*Directions for this task*:
Please output every line of the material as it stands, without the pictures.
------------
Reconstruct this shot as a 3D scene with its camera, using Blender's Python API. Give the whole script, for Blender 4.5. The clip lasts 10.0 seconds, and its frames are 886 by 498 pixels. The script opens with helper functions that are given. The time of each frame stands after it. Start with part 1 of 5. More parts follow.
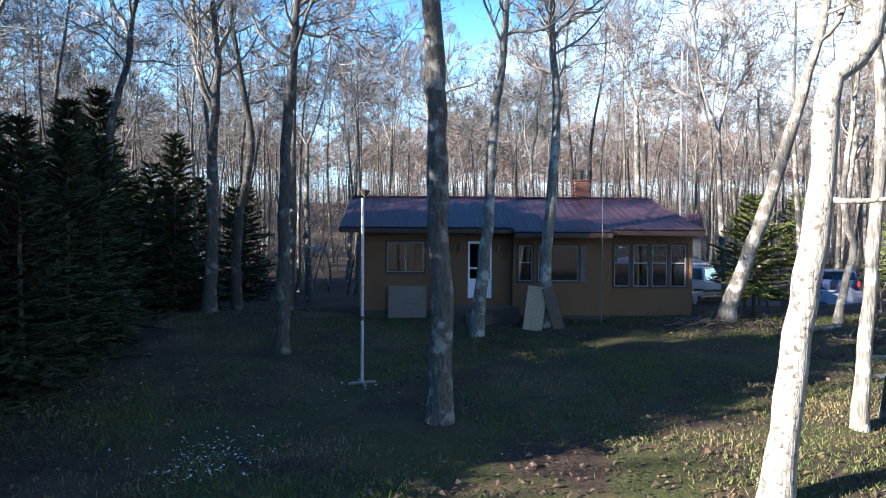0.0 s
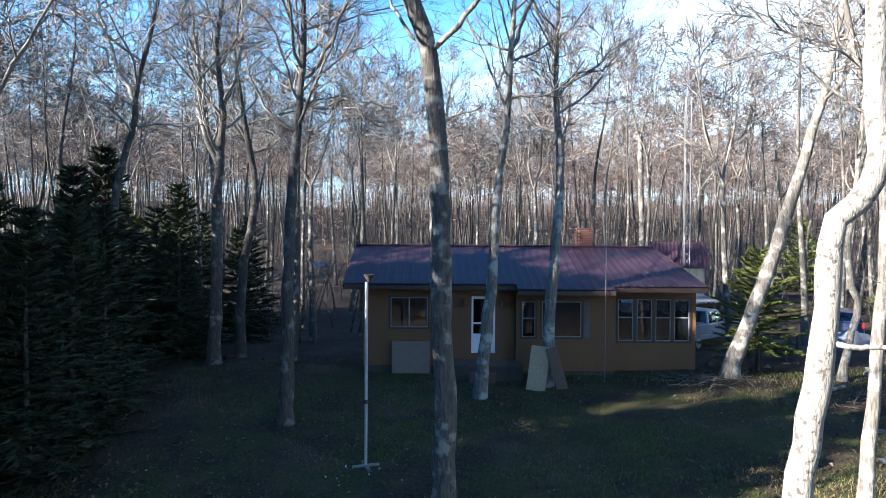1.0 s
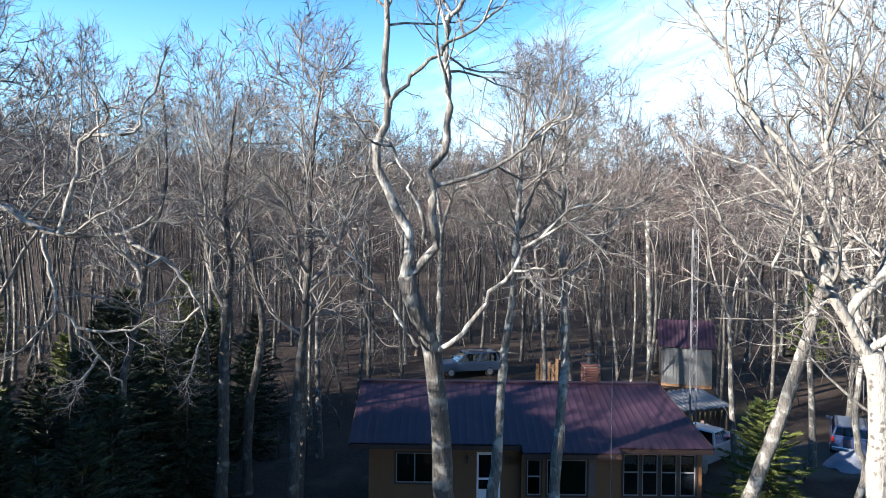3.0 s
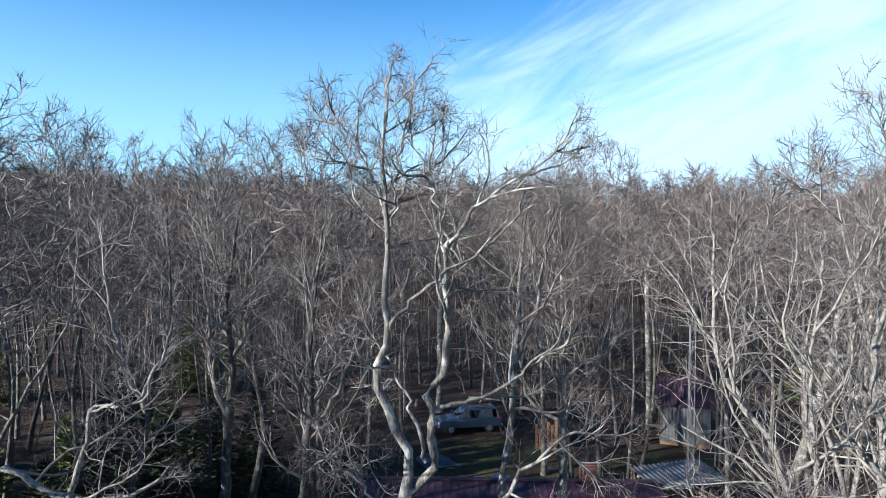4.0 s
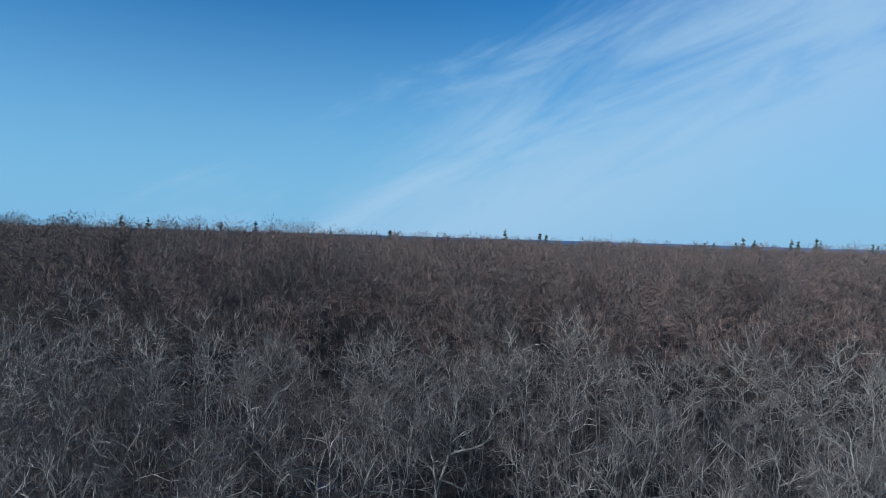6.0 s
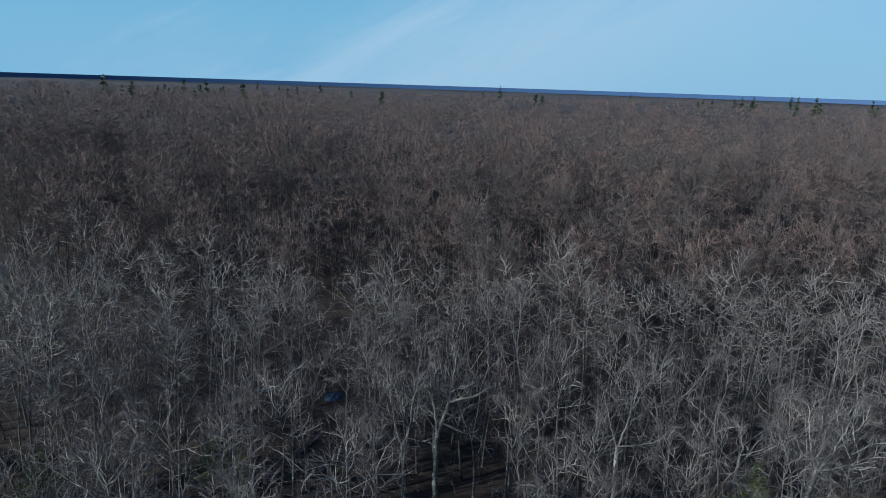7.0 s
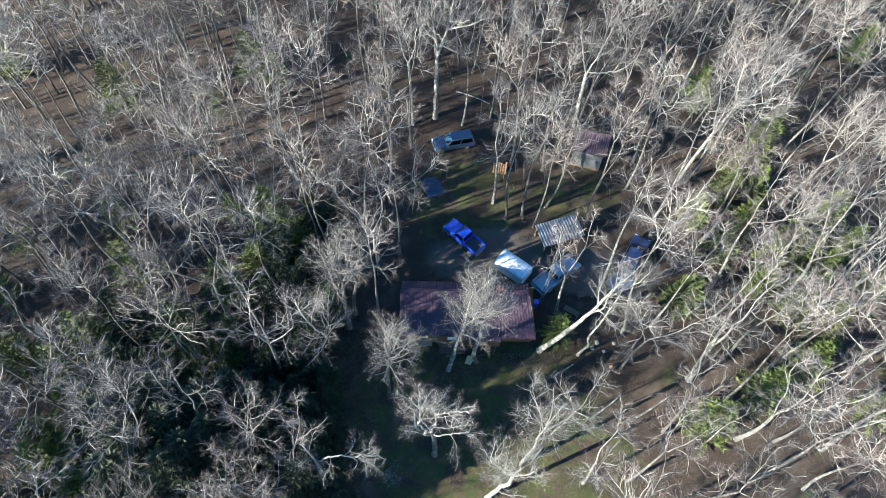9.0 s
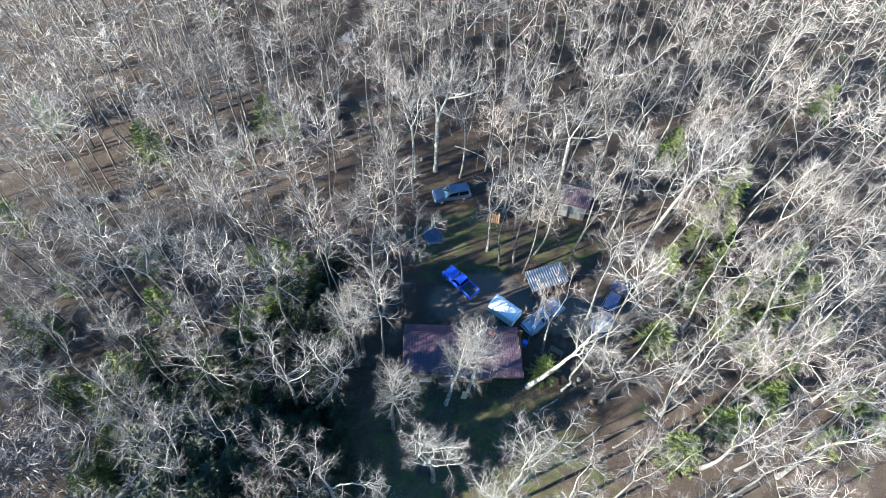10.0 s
------------
*The output*:
Reconstruct this shot as a 3D scene with its camera, using Blender's Python API. Give the whole script, for Blender 4.5. The clip lasts 10.0 seconds, and its frames are 886 by 498 pixels. The script opens with helper functions that are given. The time of each frame stands after it. Start with part 1 of 5. More parts follow.
0.0 s
1.0 s
3.0 s
4.0 s
6.0 s
7.0 s
9.0 s
10.0 s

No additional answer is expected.